Mathematics is often described as the science of pattern. Through looking for, reasoning about, and describing numeric and geometric patterns, students come to realize that mathematics reflects order and predictability. This is a significant discovery because students who understand the power of patterns in math are more confident in their ability to do math. So when the Common Core State Standards first came out and I didn’t see a whole lot about pattern and patterning activities in the early years, I wondered why.
And I’ve been wondering why until recently when I read a fabulous article about teaching math. The article was an interview with Bethany Rittle-Johnson, a professor of psychology and human development at Vanderbilt University in Tennessee. Her studies focus on early math and the importance of teaching young children about patterns. Here’s what she said about why pattern was not included in the standards:
“Patterns were mostly left out of the Common Core Math Standards in the early grades (kindergarten and 1st grade) due to a lack of evidence that they helped children understand later math concepts.”
But then she goes on to say that a lot of research since then proves that pattern should actually be included. I agree. In fact, I would argue that there had already been a lot of research underscoring the importance of teaching pattern in the early years yet for some reason, it was ignored.
Here’s why I think teaching pattern in those early years is important:
- The study of pattern is the foundation of mathematics. As I mentioned earlier, mathematics is described as the science of pattern.

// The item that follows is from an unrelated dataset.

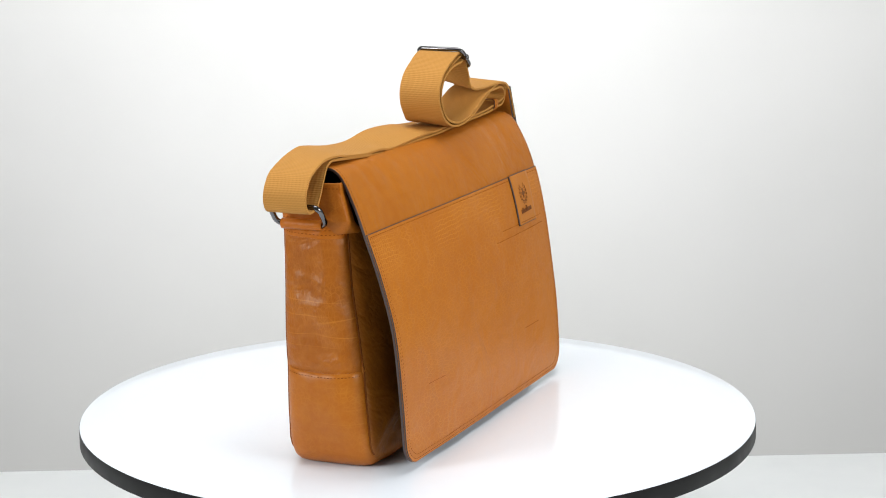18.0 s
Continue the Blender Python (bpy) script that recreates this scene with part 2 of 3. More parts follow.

- It is the thread that binds all parts of mathematics together.
- Discovering patterns makes life easier; patterns are predictable.*
- Searching for patterns trains the brain to look critically.

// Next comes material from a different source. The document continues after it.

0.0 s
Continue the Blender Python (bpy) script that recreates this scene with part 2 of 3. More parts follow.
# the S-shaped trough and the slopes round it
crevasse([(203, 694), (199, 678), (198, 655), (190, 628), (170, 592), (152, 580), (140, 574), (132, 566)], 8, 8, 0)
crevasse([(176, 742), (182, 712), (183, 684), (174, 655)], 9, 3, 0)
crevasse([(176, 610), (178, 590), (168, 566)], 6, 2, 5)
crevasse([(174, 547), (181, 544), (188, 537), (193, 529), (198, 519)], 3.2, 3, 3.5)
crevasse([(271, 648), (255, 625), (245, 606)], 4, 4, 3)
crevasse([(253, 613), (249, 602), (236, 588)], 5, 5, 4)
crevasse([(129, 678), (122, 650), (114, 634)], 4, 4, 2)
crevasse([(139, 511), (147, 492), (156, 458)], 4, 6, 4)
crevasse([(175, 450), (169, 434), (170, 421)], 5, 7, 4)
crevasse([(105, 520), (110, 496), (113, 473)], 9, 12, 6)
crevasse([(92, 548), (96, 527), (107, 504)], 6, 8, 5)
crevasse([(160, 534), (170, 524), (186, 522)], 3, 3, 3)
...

- Looking for patterns helps make connections between concepts in mathematics and other curricular areas.
- Looking for patterns helps encourage students to be persistent and better problem solvers – they know there is predictability in mathematics and that mathematics makes sense.
- Pattern can be used as a self-check device.
- Patterns help students when they begin to make generalizations about number.
* to predict is to use known information to predict unknown information
Now, to be fair, the CCSSM Mathematical Practices (MP7 and MP8) do mention looking for patterns. But pattern isn’t specifically called out in the content standards and I think that’s a mistake. The word ‘pattern’ needs to be a part of the mathematical vocabulary so much so that looking for patterns becomes a natural part of what students do in math class.
Let me give you some examples. All of the What Do You Notice? posters that I include in my Family Math Night events are perfect examples of looking for and describing patterns. What I love about these posters is that they can be accessed on a variety of levels but all of those levels require looking for patterns. In addition, some of the posters clearly show the connections between arithmetic and geometry making pattern the thread that binds all parts of mathematics together.
On a higher level, describing patterns helps lead us into making generalizations – the foundation for algebra. By making generalizations, math changes from isolated bits and pieces to an organized and much more manageable body of information. For example, through patterns, the numbers 1 through 100 are no longer 100 separate and isolated pieces of information to learn. Instead, students simply need to learn 1 – 20 and then each of the decade names.
So we need to be doing pattern-specific activities in those early years. Make AB patterns with teddy bears. Sort blocks into different categories. And always, always, always use the word ‘pattern’ when describing math.
By the way, I feel so strongly about pattern in the early grades that we devoted a station in our Nifty Numbers kit to it. It’s important. Without pattern, math simply does not exist.